Task prompt - Leave out all pictures. Return exactly the lines from the top of the material through the line containing "1, 4, 0.4, 0.1)".

——

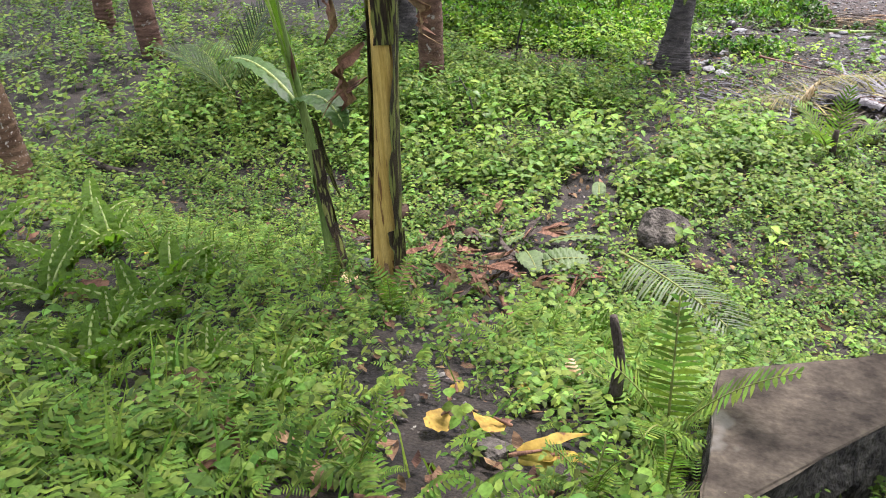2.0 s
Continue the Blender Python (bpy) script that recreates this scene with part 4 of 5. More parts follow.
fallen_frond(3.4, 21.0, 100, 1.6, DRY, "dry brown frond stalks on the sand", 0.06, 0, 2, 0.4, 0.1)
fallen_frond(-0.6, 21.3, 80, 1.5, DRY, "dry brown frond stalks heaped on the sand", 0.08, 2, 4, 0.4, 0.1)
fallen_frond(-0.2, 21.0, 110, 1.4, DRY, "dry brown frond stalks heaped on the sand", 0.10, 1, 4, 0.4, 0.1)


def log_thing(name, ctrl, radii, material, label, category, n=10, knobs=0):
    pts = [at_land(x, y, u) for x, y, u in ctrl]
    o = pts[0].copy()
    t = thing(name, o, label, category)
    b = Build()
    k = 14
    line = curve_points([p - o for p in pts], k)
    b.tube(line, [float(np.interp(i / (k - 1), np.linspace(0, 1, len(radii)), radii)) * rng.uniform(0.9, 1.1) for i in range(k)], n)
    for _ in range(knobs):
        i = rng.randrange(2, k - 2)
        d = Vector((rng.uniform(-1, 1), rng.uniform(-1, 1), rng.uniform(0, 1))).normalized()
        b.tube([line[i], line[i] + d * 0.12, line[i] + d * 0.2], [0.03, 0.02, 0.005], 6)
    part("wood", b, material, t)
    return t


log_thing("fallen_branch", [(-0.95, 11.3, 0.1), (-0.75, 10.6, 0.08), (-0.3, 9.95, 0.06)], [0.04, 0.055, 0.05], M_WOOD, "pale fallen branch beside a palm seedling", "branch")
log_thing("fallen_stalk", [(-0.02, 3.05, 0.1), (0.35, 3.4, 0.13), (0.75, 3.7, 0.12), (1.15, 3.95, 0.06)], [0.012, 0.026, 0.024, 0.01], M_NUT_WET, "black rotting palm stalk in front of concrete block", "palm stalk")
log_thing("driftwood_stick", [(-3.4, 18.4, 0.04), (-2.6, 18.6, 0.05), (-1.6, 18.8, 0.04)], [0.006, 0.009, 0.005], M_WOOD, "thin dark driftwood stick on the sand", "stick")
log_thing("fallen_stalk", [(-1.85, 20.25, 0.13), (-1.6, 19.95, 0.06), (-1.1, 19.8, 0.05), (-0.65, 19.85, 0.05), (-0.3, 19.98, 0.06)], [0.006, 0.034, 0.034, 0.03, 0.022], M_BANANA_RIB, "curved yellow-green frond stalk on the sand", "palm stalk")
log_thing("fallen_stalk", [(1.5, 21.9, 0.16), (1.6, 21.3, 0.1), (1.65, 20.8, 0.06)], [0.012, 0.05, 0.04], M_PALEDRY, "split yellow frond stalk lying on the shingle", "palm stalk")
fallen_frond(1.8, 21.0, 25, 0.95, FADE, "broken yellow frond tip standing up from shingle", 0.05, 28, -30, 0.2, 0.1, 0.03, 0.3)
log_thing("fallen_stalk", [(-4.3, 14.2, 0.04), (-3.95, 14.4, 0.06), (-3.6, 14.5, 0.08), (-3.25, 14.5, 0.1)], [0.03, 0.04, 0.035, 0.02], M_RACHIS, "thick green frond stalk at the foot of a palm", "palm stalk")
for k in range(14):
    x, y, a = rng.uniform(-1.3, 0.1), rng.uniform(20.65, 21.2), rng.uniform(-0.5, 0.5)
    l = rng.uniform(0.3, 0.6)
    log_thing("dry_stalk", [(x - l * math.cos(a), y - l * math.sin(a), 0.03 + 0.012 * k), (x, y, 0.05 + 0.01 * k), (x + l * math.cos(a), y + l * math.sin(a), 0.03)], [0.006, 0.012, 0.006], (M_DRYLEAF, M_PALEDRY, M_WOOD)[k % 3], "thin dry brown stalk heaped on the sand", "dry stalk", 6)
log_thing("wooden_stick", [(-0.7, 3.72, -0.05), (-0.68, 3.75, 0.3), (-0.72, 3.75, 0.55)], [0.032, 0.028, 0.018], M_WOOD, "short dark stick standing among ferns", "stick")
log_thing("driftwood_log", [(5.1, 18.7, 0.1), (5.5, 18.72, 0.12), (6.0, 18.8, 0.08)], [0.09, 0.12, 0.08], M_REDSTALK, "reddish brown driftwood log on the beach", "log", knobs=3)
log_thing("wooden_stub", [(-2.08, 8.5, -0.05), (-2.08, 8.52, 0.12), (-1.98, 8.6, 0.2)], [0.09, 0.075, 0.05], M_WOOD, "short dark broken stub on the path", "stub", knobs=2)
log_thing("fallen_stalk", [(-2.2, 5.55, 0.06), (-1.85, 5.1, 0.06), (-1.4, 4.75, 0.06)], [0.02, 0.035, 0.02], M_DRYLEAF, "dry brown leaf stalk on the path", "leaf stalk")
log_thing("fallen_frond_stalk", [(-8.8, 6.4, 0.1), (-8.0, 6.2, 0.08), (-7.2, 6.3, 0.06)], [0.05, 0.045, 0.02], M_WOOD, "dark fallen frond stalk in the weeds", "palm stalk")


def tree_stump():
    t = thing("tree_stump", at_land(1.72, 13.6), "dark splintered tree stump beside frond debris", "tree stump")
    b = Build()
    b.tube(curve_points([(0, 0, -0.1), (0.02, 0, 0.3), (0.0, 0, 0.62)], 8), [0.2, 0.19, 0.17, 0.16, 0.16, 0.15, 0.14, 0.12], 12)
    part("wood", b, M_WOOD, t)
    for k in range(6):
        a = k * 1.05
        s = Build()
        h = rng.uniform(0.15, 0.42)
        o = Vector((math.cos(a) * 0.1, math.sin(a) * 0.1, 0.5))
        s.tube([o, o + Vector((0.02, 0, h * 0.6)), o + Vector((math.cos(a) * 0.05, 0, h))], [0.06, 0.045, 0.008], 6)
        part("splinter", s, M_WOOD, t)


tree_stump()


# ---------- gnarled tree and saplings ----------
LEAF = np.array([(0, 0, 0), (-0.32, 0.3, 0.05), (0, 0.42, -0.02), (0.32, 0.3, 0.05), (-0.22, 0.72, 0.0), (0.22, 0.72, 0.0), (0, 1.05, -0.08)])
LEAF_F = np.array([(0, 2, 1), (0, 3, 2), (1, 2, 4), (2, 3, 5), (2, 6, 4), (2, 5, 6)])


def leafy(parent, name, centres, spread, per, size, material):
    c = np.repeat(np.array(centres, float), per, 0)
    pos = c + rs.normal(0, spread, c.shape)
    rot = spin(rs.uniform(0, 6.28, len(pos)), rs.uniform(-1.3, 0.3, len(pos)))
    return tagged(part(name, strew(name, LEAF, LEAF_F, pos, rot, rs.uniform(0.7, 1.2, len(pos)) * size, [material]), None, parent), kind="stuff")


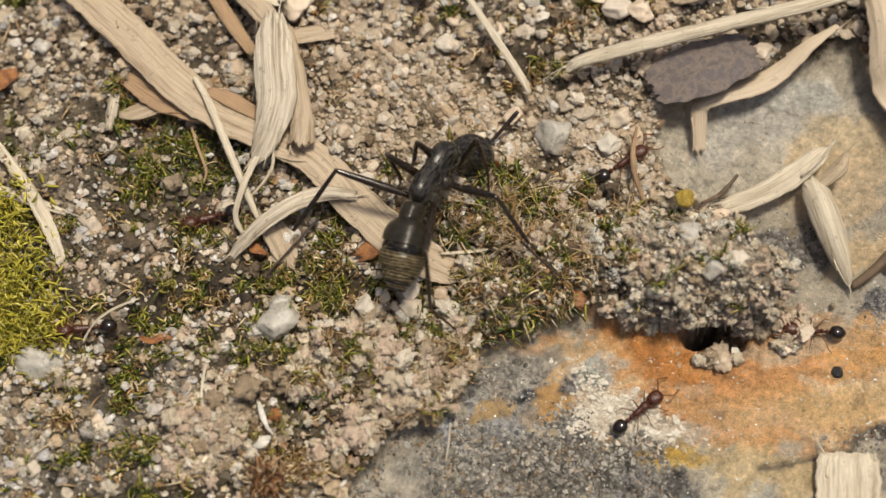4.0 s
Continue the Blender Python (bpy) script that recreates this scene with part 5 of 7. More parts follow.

——

Written answer -
2.0 s
Continue the Blender Python (bpy) script that recreates this scene with part 4 of 5. More parts follow.
fallen_frond(3.4, 21.0, 100, 1.6, DRY, "dry brown frond stalks on the sand", 0.06, 0, 2, 0.4, 0.1)
fallen_frond(-0.6, 21.3, 80, 1.5, DRY, "dry brown frond stalks heaped on the sand", 0.08, 2, 4, 0.4, 0.1)
fallen_frond(-0.2, 21.0, 110, 1.4, DRY, "dry brown frond stalks heaped on the sand", 0.10, 1, 4, 0.4, 0.1)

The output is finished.